Abstract

We discuss the assembly and tectonochronology of the Cycladic Blueschist Unit (CBU) in the central Aegean Sea region, Greece, as a composite, subduction-related, high-pressure (blueschist to eclogite facies) stack of nappes. Our work is based on a review of geochronologic data from the Cycladic islands of Tinos, Syros and Sifnos. In addition, we present a large set of 34 new, internally consistent Rb-Sr multimineral isochron age data from these islands that can be linked to distinct metamorphic stages and episodes of ductile deformation. The reviewed and new ages provide remarkably similar results indicating that the age data and their interpretation is robust. We find that three distinct, significantly diachronous, CBU high-pressure nappes were sequentially accreted between ~55 and ~30 Ma, with a fourth ~24-22 Ma old high-pressure belt, the Basal Unit, below the CBU. Each CBU nappe was exhumed soon after its high-pressure imprint and experienced greenschist-facies overprinting with partial metamorphic reworking ~10 Ma after high-pressure accretion. At the time the structurally higher high-pressure nappe was exhumed, an underlying nappe was accreted and metamorphosed at high-pressure conditions. Our work suggests that the high-pressure nappes were considerably exhumed as rather coherent units during sustained lithospheric shortening in a subduction channel by return flow.
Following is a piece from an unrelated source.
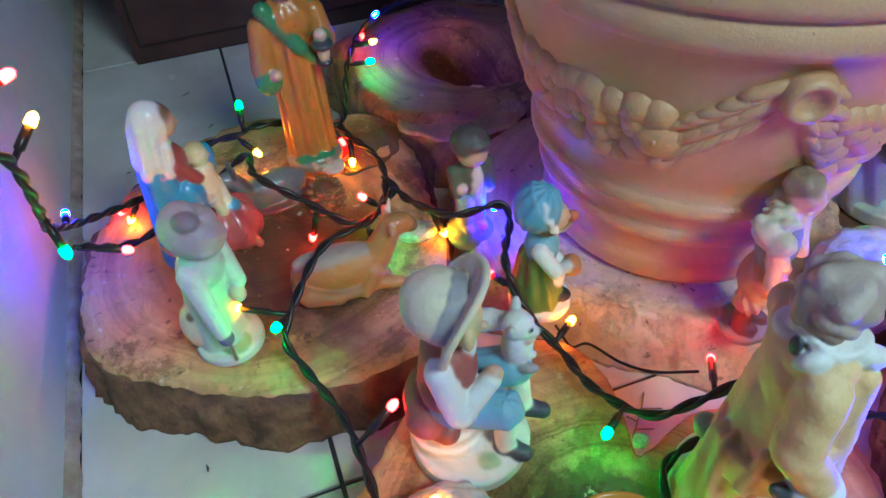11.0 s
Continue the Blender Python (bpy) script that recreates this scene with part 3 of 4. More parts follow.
tree = tagged(empty("potted_conifer", (0.328, 0.450, 0.300)), "small potted conifer with a bare trunk and feathery drooping sprays", "tree")
off = Vector((0.328, 0.450, 0.300))
stem = catmull([(0, 0, -0.02), (0.002, -0.003, 0.15), (-0.004, 0.002, 0.4), (0.004, 0.004, 0.75), (0.0, 0.0, 1.05)], 0.02)
from_arrays("trunk", *tube(stem, np.linspace(0.0165, 0.008, len(stem)), 12), TRUNK, tree, "bare grey-brown trunk")
rng = np.random.default_rng(11)
SPRAYS = [
    ((0.330, 0.450, 0.66), (0.63, 0.10, 0.70), (0.640, 0.050, 0.545)),
    ((0.330, 0.450, 0.72), (0.72, 0.18, 0.74), (0.730, 0.140, 0.590)),
    ((0.330, 0.450, 0.70), (0.47, 0.10, 0.74), (0.430, 0.045, 0.585)),
]
for a, b, c in SPRAYS:
    a, b, c = (np.array(q) - np.array(off) for q in (a, b, c))
    limb = catmull([a, 0.5 * (a + b) + (0, 0, 0.03), b, 0.5 * (b + c)], 0.01)
    from_arrays("branch", *tube(limb, np.linspace(0.005, 0.0018, len(limb)), 7), TRUNK, tree, "thin brown branch")
    bunch = [spray(b, c, rng, 24)]
    for _ in range(9):
        s = rng.uniform(0.0, 0.7)
        at = b + s * (c - b)
        bunch.append(spray(at, at + 0.50 * (c - b) * rng.uniform(0.5, 1.0) + rng.normal(0, 0.026, 3), rng, 12, 0.028))
    from_arrays("foliage", *merge(*bunch), FOLIAGE, tree, "green feathery scale-leaf spray")

twine_line = catmull([(0.400, 0.245, 0.70), (0.408, 0.232, 0.40), (0.415, 0.220, 0.141), (0.408, 0.190, 0.1395), (0.398, 0.120, 0.1390), (0.388, 0.052, 0.1390)], 0.006)
tagged(from_arrays("twine", *merge(tube(twine_line, 0.0006, 5, 0.0005, 0.006), tube(twine_line, 0.0006, 5, 0.0005, 0.006, 3.14)), TWINE), "thin green twine hanging down over the log slice", "twine")


# ---------------------------------------------------------------- furniture behind
cabinet = tagged(empty("cabinet", (-0.105, 0.975, 0)), "dark red-brown wooden cabinet standing on the tiles", "cabinet")
part("body", box((0, 0.004, 0), (0.405, 0.34, 0.72), 0.003), DARK_WOOD, cabinet)
part("door", box((0.012, -0.008, 0.03), (0.393, 0.004, 0.70), 0.003), DARK_WOOD, cabinet)
chair = tagged(empty("chair", (0.46, 1.71, 0)), "dark wooden chair standing back in the dark room", "chair")
for x in (0, 0.38):
    for y in (0, 0.38):
        part("leg", lathe([(0.001, 0), (0.013, 0), (0.016, 0.2), (0.018, 0.44), (0.001, 0.44)], 16), DARK_WOOD, chair).location = (x, y, 0)
part("seat", box((-0.03, -0.03, 0.44), (0.41, 0.41, 0.465), 0.006), DARK_WOOD, chair)
part("backrest", box((-0.02, 0.37, 0.465), (0.40, 0.395, 0.88), 0.006), DARK_WOOD, chair)

bauble = tagged(empty("bauble", (0.808, 0.201, 0.518)), "shiny gold glass bauble hanging from the tree", "bauble")
part("ball", lathe([(0.027 * math.sin(math.pi * k / 32) + 1e-5, -0.027 * math.cos(math.pi * k / 32)) for k in range(33)], 48), GOLD, bauble)
part("cap", lathe([(0.006, 0.024), (0.006, 0.033), (0.0001, 0.034)], 16), GOLD, bauble, "small gold cap")
from_arrays("hook", *tube(catmull([(0, 0, 0.033), (0.003, 0, 0.05), (-0.10, 0.05, 0.16)], 0.01), 0.0006, 5), GOLD, bauble, "thin hanging thread")


# ---------------------------------------------------------------- bits on the floor
def crumbs(count, seed):
    rng = np.random.default_rng(seed)
    pieces = []
    for _ in range(count):
        x, y = rng.uniform(-0.15, 1.1), rng.uniform(-0.25, 0.95)
        a, ln = rng.uniform(0, 6.28), rng.uniform(0.001, 0.006)
        way = np.array((math.cos(a), math.sin(a), 0)) * ln
        at = np.array((x, y, 0.0011))
        pieces.append(tube([at - way, at + rng.normal(0, 0.0006, 3) * (1, 1, 0), at + way], (0.0003, 0.0008, 0.0003), 4))
    return merge(*pieces)


tagged(from_arrays("floor_crumbs", *crumbs(110, 2), SOIL), "small dark crumbs and needles scattered on the tiles", "crumbs", kind="stuff")
tagged(from_arrays("twig", *tube(catmull([(0.469, -0.058, 0.001), (0.468, -0.030, 0.0025), (0.477, -0.008, 0.0015), (0.489, 0.002, 0.001)], 0.004), 0.0005, 5), SOIL), "thin curved dark twig lying on the tiles", "twig")
tagged(from_arrays("needle_sprig", *merge(tube([(-0.062, 0.338, 0.001), (-0.050, 0.325, 0.002), (-0.040, 0.318, 0.001)], 0.0007, 5), tube([(-0.055, 0.330, 0.001), (-0.060, 0.320, 0.002)], 0.0006, 5), tube([(-0.048, 0.324, 0.001), (-0.043, 0.333, 0.002)], 0.0006, 5), tube([(-0.044, 0.321, 0.001), (-0.046, 0.310, 0.002)], 0.0006, 5)), FOLIAGE), "small green conifer sprig fallen on the tiles", "sprig")
tagged(from_arrays("needle_sprig", *merge(tube(catmull([(0.232, 0.318, 0.001), (0.222, 0.306, 0.003), (0.204, 0.288, 0.001)], 0.004), 0.0006, 5), tube([(0.222, 0.306, 0.003), (0.236, 0.300, 0.004)], 0.0005, 5), tube([(0.214, 0.298, 0.002), (0.208, 0.304, 0.004)], 0.0005, 5), tube([(0.210, 0.293, 0.002), (0.222, 0.288, 0.003)], 0.0005, 5)), FOLIAGE), "thin green conifer twig lying between the log slices", "sprig")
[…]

The early Oligocene underthrusting of the External Hellenides to the south of the Cyclades, and tectonically below the CBU, is interpreted to have reduced the taper of the Hellenic subduction wedge, which caused significant shortening across the Cyclades region and an important phase of out-of-sequence thrusting that emplaced the non-high-pressure upper units above the CBU. Our analysis shows that this shortening event also caused significant reimbrication within the CBU along the recently discovered Trans Cycladic Thrust.